Further, in addition to the theoretical uncertainties and the war of “progressive” trends, the purely practical requirements of the movement itself have of late lent special urgency to the task of propaganda and agitation in the countryside. However, this work cannot be conducted at all seriously and on a large scale without a programme consistent in principle and politically expedient. Since the very day of their appearance as an independent trend, Russian Social-Democrats have realised the full importance of the “peasant question.” Let us recall that the draft programme of the Russian Social-Democrats prepared by the Emancipation of Labour group and published in 1885 contains a demand for a “radical revision of agrarian relationships (the terms of redemption and allotment of land to the peasants).”[1] In the pamphlet entitled The Tasks of the Socialists in the Fight Against the Famine in Russia (1892), G. V. Plekhanov also spoke of the Social-Democratic policy on the peasant question.

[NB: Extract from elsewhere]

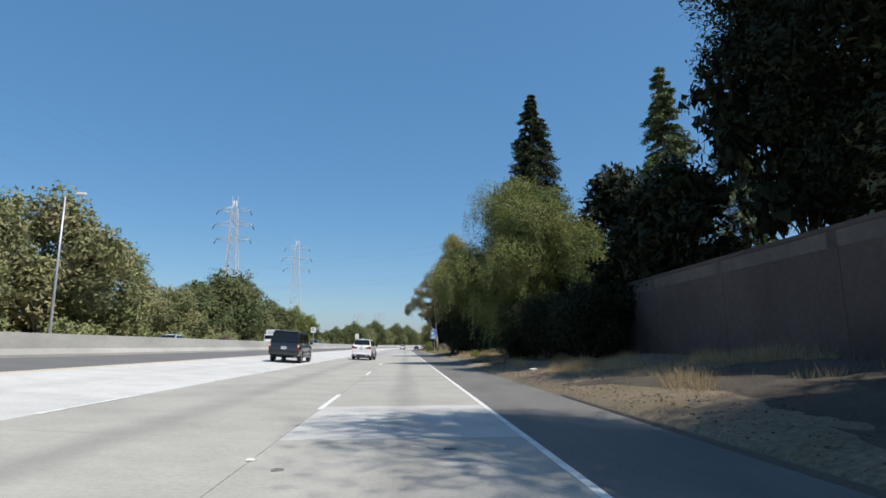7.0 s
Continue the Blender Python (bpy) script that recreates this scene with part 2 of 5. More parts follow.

It is therefore quite natural that in one of its first issues (April 1901, No. 3) Iskra also published a rough outline of an agrarian programme, defining its attitude towards the principles of the Russian Social-Democrats’ agrarian policy, in an article entitled “The Workers’ Party and the Peasantry.”[2] A great many Russian Social-Democrats were perplexed by this article, in connection with which we,   the editors, have received a number of comments and letters. The clause on the restitution of the cut-off lands evoked most objections, and we were planning to launch a discussion on the matter in the columns of Zarya, when No. 10 of Rabocheye Dyelo appeared with an article by Martynov which, among other things, dealt with the Iskra agrarian programme. Since Rabocheye Dyelo has voiced many of the current objections, we hope that our correspondents will not resent our confining ourselves for the time being to a reply to Martynov alone.

I stress for the time being because of the following circumstances. The Iskra article was written by one of the editors, and although the other members of the Editorial Board agreed with the author on the general presentation of the question, there could, of course, have been differences of opinion on particulars and specific points. In the meantime, our entire Editorial Board (i.e., including the Emancipation of Labour group) was occupied with the preparation of a collective draft programme for our Party. This work was protracted (partly as a result of various Party affairs and certain circumstances of our illegal work, and partly because of the necessity for a special congress to discuss the programme from all angles), and was completed only quite recently. As long as the clause on the restitution of the cut-off lands remained my personal opinion, I made no haste to defend it, since the general presentation of the question of our agrarian policy was far more important to me than this particular clause, which could still be rejected or substantially modified in our general draft. I shall now be defending this general draft. As to the “friendly reader” who took the trouble of communicating to us his criticism of our agrarian programme, we ask him now to undertake the criticism of our general draft.


Notes

[1] See appendix to P. B. Axelrod’s pamphlet, Present Tasks and Tactics of the Russian Social-Democrats, Geneva, 1898. —Lenin

[2] See present edition, Vol. 4, pp. 420-28,—Ed.